How can you ensure that your outsourcing provider is meeting its obligations? How can you be certain that your enterprise is getting good service? How do you measure an outsourcing service’s performance, and what should you do if a provider doesn’t measure up?

These are questions that plague many users of outsourcing services, yet they are seldom addressed in outsourcing studies or product literature. Service providers sometimes offer some guidelines, but they are not in a position to objectively rate their own service levels against those of their competitors. Analysts and research firms collect data about outsourcing trends and experiences, but such data can be expensive, and usually isn’t specific enough to help in managing an individual contract. IT executives often share outsourcing service feedback with each other, but their discussions are generally anecdotal.

Wouldn’t it be helpful if there was a forum where IT executives, outsourcing providers and other interested parties could go to discuss the establishment, measurement and management of IT service levels? A community where service users and providers could meet to share ideas and hash out their differences to help create more realistic expectations of outsourcing performance?

Well, now there is such a forum. Just last month, Enterprise Management Associates opened the doors of http://www.slm-info.org , a new Internet site dedicated entirely to the discussion of service-level management (SLM).  The Web site is an open community designed to advance the process of setting, measuring and enforcing IT service levels, both inside and outside the organization.

The site, slm-info.org, features discussion forums in which IT staffers, outsourcing organizations and observers can post questions, offer guidance, or share data about management of IT service levels. Users can log on to the forums as regular members, guests, or even as anonymous parties to gather and share information about service measurement or specific experiences. The goal is to develop threads of discussion about a variety of SLM topics, including outsourcing.

In addition, slm-info.org offers white papers, case studies and regular insights on the topic of SLM, including columns and articles written by some of the area’s most well-known experts. Interested users can sign up to join the SLM mailing list to receive alerts to upcoming newsletters, studies and other data related to maintaining IT service levels.

The site also offers links and guidance to industry standards for SLM, including guidelines developed by organizations such as the IT Infrastructure Library, Six Sigma, and the TeleManagement Forum.
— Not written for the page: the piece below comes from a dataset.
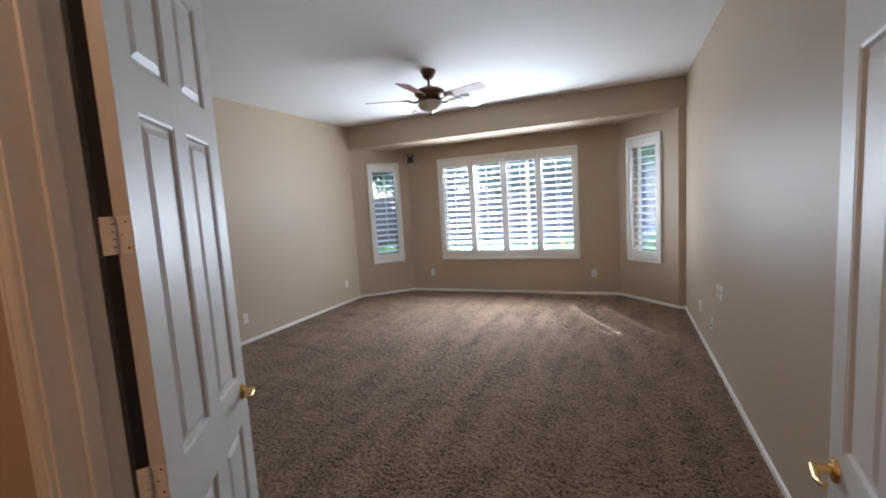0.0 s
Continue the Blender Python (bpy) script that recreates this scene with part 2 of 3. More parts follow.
def same_mesh(name, source, parent, m):
    ob = new(name, source.data)
    ob.parent = parent
    ob.matrix_basis = m
    return ob


def thing(name, m, label, category, group="", kind=""):
    ob = new(name)
    ob.empty_display_size = 0.1
    ob.matrix_basis = m
    return tagged(ob, label, category, group, kind)


def box(bm, x0, x1, y0, y1, z0, z1, bevel=0.0, seg=1):
    made = bmesh.ops.create_cube(bm, size=1)["verts"]
    bmesh.ops.transform(bm, matrix=Matrix.Translation(((x0 + x1) / 2, (y0 + y1) / 2, (z0 + z1) / 2)) @ Matrix.Diagonal((x1 - x0, y1 - y0, z1 - z0, 1)), verts=made)
    if bevel:
        edges = list({e for v in made for e in v.link_edges})
        bmesh.ops.bevel(bm, geom=edges, offset=bevel, segments=seg, affect="EDGES", profile=0.5)


def boxed(*args, **kw):
    bm = bmesh.new()
    box(bm, *args, **kw)
    return bm


def lathe(profile, steps=32):
    """A turned solid from (radius, height) pairs."""
    bm = bmesh.new()
    rings = [[bm.verts.new((r * math.cos(2 * math.pi * k / steps), r * math.sin(2 * math.pi * k / steps), z)) for k in range(steps)] for r, z in profile]
    for a, b in zip(rings, rings[1:]):
        for k in range(steps):
            bm.faces.new((a[k], a[(k + 1) % steps], b[(k + 1) % steps], b[k]))
    bm.faces.new(rings[0][::-1])
    bm.faces.new(rings[-1])
    return bm


def tube(bm, pts, radii, steps=8):
    """A bent, tapered tube through the points."""
    rings = []
    for i, p in enumerate(pts):
        p = Vector(p)
        way = (Vector(pts[min(i + 1, len(pts) - 1)]) - Vector(pts[max(i - 1, 0)])).normalized()
        q = way.to_track_quat("Z", "Y")
        rings.append([bm.verts.new(p + q @ Vector((radii[i] * math.cos(2 * math.pi * k / steps), radii[i] * math.sin(2 * math.pi * k / steps), 0))) for k in range(steps)])
    for a, b in zip(rings, rings[1:]):
        for k in range(steps):
            bm.faces.new((a[k], a[(k + 1) % steps], b[(k + 1) % steps], b[k]))
    bm.faces.new(rings[0][::-1])
    bm.faces.new(rings[-1])


def holed_wall(length, height, thick, holes):
    """Along local x, room face at y = 0, thickness to +y; holes (x0, x1, z0, z1) go right through."""
    xs = sorted({0, length, *[h[0] for h in holes], *[h[1] for h in holes]})
    zs = sorted({0, height, *[h[2] for h in holes], *[h[3] for h in holes]})
    bm = bmesh.new()
    grid = {(i, k, s): bm.verts.new((x, s * thick, z)) for i, x in enumerate(xs) for k, z in enumerate(zs) for s in (0, 1)}

    def solid(i, k):
        if not (0 <= i < len(xs) - 1 and 0 <= k < len(zs) - 1):
            return False
        cx, cz = (xs[i] + xs[i + 1]) / 2, (zs[k] + zs[k + 1]) / 2
        return not any(h[0] < cx < h[1] and h[2] < cz < h[3] for h in holes)

    for i in range(len(xs) - 1):
        for k in range(len(zs) - 1):
            if not solid(i, k):
                continue
            for s in (0, 1):
                bm.faces.new([grid[a, b, s] for a, b in ((i, k), (i + 1, k), (i + 1, k + 1), (i, k + 1))])
            for (di, dk), (a, b) in {(-1, 0): ((i, k), (i, k + 1)), (1, 0): ((i + 1, k), (i + 1, k + 1)), (0, -1): ((i, k), (i + 1, k)), (0, 1): ((i, k + 1), (i + 1, k + 1))}.items():
                if not solid(i + di, k + dk):
                    bm.faces.new((grid[*a, 0], grid[*b, 0], grid[*b, 1], grid[*a, 1]))
    for v in [v for v in bm.verts if not v.link_faces]:
        bm.verts.remove(v)
    return bm


def structure(name, bm, material, label, category, m=None, smooth=False):
    ob = part(name, bm, material, None, smooth=smooth)
    if m is not None:
        ob.matrix_basis = m
    return tagged(ob, label, category, kind="structure")


# ---- the room ----
LEFT, RIGHT, FRONT, BAY, BACK = -4.325, 0.645, 0.567, 6.10, 6.815
CEIL, SOFFIT = 2.904, 2.53
BAY_L0, BAY_L1, BAY_R1, BAY_R0 = (LEFT, BAY), (-3.60, BACK), (-0.14, BACK), (0.56, BAY + 0.012)
DOOR_X0, DOOR_X1, DOOR_TOP, HALL_FACE = -1.173, 0.366, 2.44, 0.446

structure("wall_west", boxed(LEFT - 0.12, LEFT, HALL_FACE, BAY + 0.2, -0.05, CEIL), PAINT_TAN, "tan painted side wall with satin sheen", "wall")
structure("wall_east", boxed(RIGHT, RIGHT + 0.12, HALL_FACE, BAY + 0.3, -0.05, CEIL), PAINT_TAN, "tan painted side wall with satin sheen", "wall")
structure("wall_south", holed_wall(RIGHT - LEFT, CEIL, FRONT - HALL_FACE, [(DOOR_X0 - LEFT, DOOR_X1 - LEFT, -0.0, DOOR_TOP)]), PAINT_TAN, "tan painted wall with a double doorway", "wall", pose(LEFT, HALL_FACE, 0))
structure("ceiling", boxed(LEFT - 0.12, RIGHT + 0.12, HALL_FACE, BAY, CEIL, CEIL + 0.1), PAINT_CEIL, "flat white painted ceiling with fine texture", "ceiling")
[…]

These organizations offer aid in creating structured processes for baselining, measuring and enforcing IT service levels, including those maintained by outsourcing providers.

Any interested person can join slm-info.org. There is no charge to participate and users are not required to join any mailing list in order to participate. Outsourcing vendors and SLM tool vendors may choose to become sponsors of the site – enabling them to post product information to a special “SLM solutions” area – but sponsorship is not required to participate.

Over time, EMA hopes that slm-info.org will become a community where users and vendors – including outsourcing service providers – can meet to openly discuss issues such as how to set reasonable expectations, how to measure outsourcing service levels, how to rate your service provider, and how to construct service-level agreements.